### [Extracted data]
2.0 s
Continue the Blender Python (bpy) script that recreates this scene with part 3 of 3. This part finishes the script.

---

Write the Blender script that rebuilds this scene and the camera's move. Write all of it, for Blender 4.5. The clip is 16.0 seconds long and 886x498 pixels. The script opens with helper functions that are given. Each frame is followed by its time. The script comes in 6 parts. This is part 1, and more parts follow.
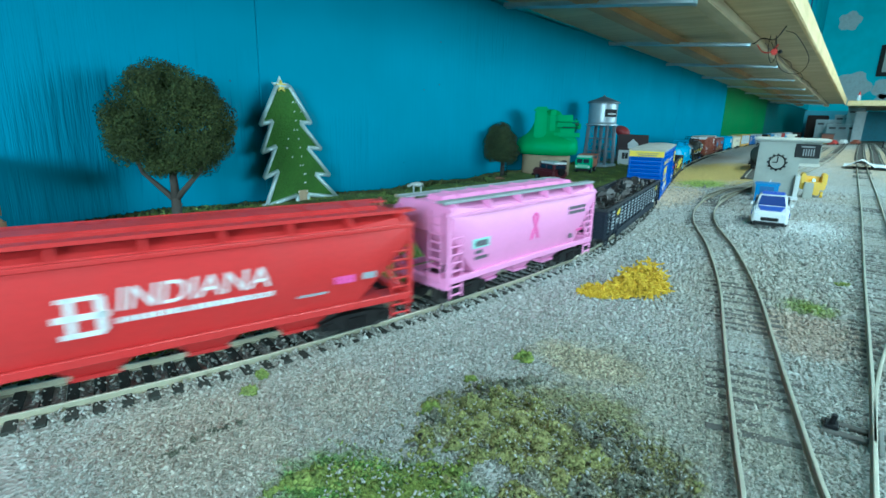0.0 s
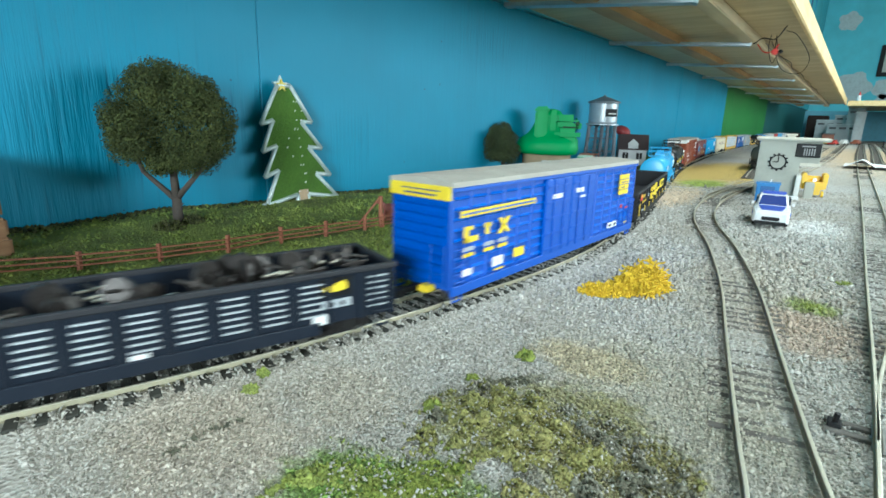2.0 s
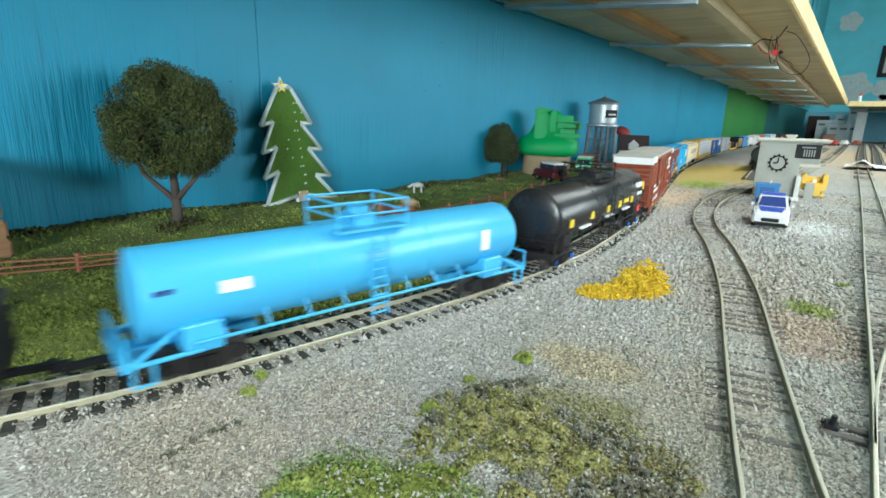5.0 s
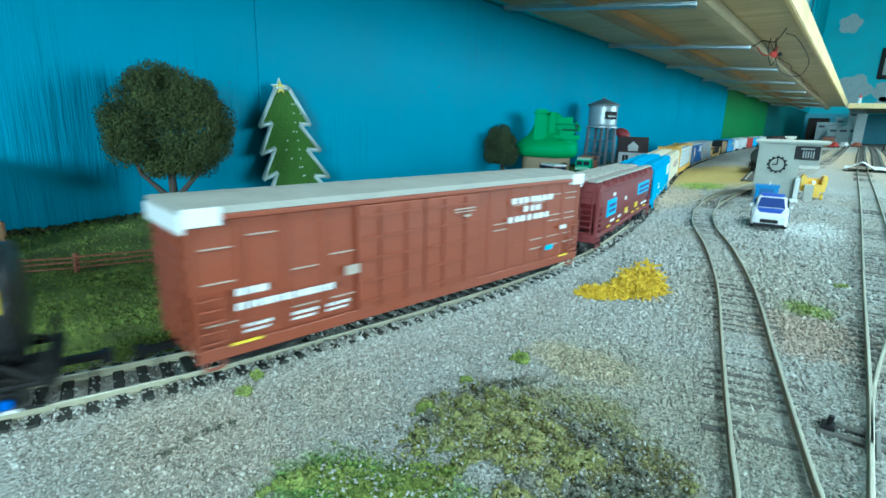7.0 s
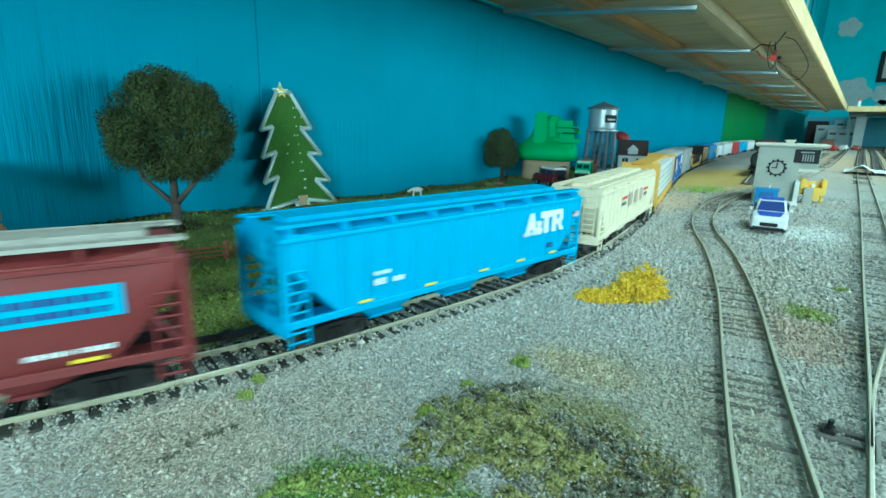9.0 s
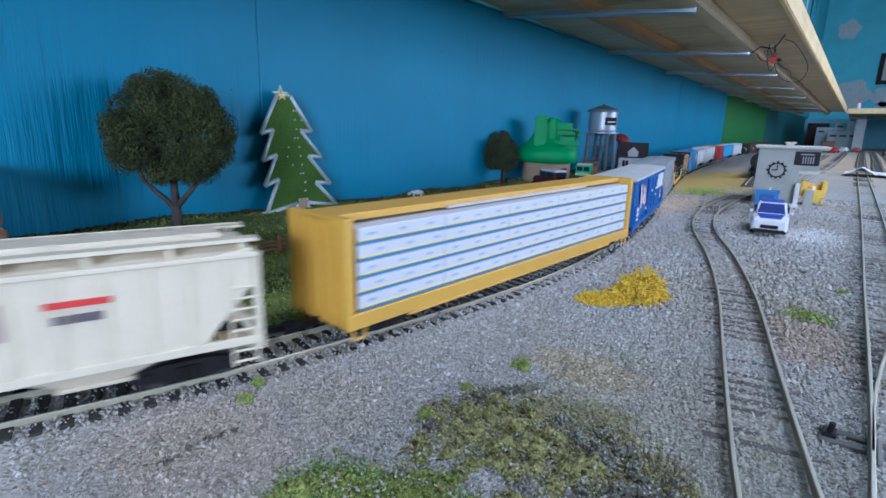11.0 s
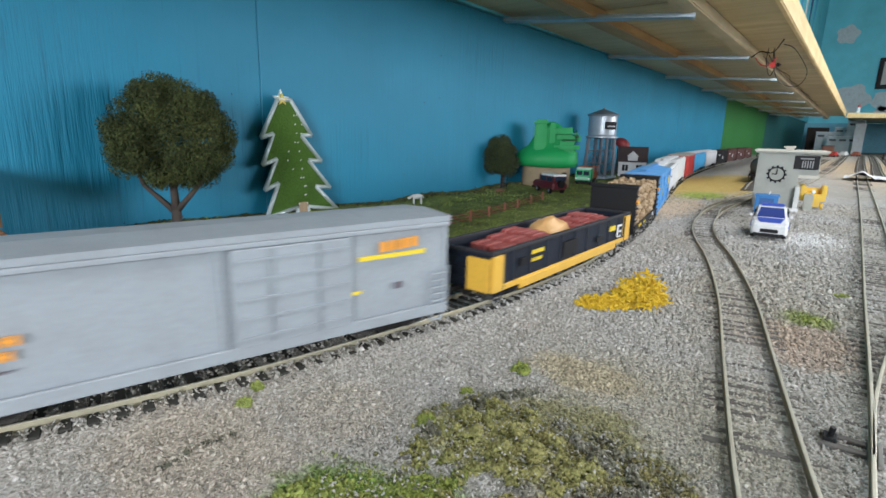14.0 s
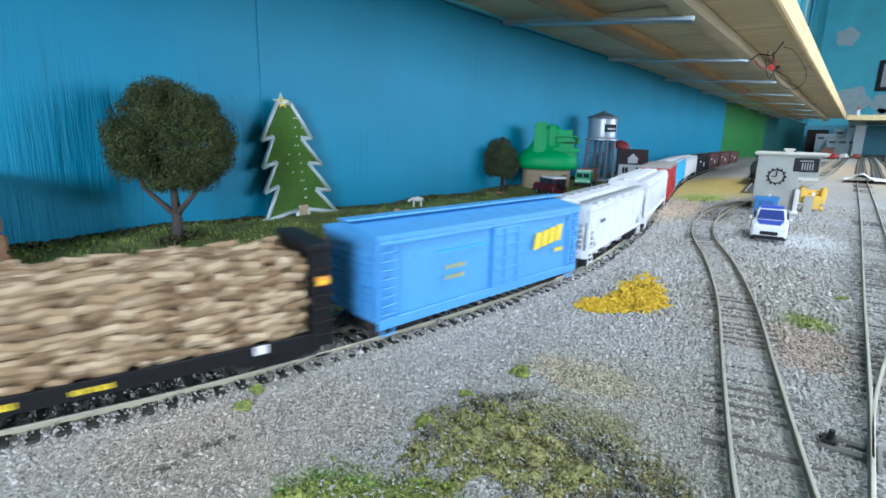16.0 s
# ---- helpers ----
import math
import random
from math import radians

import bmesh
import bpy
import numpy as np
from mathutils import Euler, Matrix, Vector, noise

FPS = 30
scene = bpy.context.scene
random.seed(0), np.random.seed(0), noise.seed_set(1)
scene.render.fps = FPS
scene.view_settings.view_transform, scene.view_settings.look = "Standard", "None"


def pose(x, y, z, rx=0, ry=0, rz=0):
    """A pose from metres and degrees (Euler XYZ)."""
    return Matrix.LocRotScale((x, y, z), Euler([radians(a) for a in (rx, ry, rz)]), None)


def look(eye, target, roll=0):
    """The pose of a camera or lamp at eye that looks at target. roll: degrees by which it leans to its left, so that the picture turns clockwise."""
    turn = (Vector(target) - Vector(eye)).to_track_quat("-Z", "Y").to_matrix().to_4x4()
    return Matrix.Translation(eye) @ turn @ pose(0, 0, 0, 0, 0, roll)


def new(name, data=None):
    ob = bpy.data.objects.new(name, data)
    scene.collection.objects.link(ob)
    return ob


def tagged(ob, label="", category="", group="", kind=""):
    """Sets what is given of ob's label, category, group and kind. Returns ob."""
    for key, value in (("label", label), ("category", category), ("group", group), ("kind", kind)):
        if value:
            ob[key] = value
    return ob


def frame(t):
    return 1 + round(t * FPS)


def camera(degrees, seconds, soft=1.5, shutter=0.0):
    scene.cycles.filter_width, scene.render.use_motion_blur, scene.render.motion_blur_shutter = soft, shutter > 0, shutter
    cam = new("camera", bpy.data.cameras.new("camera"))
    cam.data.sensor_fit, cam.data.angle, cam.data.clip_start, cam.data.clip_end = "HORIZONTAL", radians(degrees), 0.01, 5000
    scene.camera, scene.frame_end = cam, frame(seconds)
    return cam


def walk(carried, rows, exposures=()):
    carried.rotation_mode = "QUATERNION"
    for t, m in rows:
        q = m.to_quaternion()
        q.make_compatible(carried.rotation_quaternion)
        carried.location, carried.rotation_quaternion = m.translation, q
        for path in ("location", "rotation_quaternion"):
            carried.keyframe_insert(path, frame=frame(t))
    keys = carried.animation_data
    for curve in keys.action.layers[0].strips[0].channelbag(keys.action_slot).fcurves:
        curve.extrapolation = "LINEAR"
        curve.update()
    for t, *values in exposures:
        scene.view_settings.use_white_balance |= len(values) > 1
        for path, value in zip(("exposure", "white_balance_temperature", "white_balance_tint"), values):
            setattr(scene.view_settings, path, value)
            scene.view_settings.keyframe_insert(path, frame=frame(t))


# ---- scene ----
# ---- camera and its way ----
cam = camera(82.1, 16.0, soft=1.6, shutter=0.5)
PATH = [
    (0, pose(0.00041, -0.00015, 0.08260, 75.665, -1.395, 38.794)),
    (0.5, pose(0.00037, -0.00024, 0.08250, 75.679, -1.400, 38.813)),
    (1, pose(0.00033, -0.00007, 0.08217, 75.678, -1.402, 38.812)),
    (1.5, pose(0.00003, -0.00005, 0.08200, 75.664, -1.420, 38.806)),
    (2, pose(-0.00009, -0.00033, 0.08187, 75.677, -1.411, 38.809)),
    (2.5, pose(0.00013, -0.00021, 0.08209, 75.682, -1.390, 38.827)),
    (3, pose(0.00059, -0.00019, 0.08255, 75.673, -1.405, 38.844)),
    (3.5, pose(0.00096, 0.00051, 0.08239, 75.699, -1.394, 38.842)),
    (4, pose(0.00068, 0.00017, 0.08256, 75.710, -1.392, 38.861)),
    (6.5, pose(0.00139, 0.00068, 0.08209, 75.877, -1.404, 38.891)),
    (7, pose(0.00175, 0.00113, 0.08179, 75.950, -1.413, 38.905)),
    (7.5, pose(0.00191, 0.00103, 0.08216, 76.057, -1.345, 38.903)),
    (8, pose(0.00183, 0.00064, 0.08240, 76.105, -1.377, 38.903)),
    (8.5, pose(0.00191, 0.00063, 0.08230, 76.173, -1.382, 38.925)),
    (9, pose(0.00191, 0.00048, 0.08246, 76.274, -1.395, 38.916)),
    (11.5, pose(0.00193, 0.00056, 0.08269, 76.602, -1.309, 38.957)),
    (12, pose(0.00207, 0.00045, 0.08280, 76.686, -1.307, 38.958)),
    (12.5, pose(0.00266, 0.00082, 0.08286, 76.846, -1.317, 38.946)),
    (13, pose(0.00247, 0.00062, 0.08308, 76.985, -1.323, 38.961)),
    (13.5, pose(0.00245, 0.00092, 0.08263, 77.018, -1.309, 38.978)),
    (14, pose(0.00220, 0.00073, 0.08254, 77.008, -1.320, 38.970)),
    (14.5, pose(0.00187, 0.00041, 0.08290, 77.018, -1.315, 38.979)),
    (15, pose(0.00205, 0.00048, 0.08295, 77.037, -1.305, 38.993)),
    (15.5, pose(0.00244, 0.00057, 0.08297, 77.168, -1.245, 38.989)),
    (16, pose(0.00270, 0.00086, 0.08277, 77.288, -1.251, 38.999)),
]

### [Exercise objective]
Using the entries above, transcribe every line from the line containing "Write the Blender" through the line containing "of a camera". Do not copy pictures.

### [Exercise response]
Write the Blender script that rebuilds this scene and the camera's move. Write all of it, for Blender 4.5. The clip is 16.0 seconds long and 886x498 pixels. The script opens with helper functions that are given. Each frame is followed by its time. The script comes in 6 parts. This is part 1, and more parts follow.
0.0 s
2.0 s
5.0 s
7.0 s
9.0 s
11.0 s
14.0 s
16.0 s
# ---- helpers ----
import math
import random
from math import radians

import bmesh
import bpy
import numpy as np
from mathutils import Euler, Matrix, Vector, noise

FPS = 30
scene = bpy.context.scene
random.seed(0), np.random.seed(0), noise.seed_set(1)
scene.render.fps = FPS
scene.view_settings.view_transform, scene.view_settings.look = "Standard", "None"


def pose(x, y, z, rx=0, ry=0, rz=0):
    """A pose from metres and degrees (Euler XYZ)."""
    return Matrix.LocRotScale((x, y, z), Euler([radians(a) for a in (rx, ry, rz)]), None)


def look(eye, target, roll=0):
    """The pose of a camera or lamp at eye that looks at target. roll: degrees by which it leans to its left, so that the picture turns clockwise."""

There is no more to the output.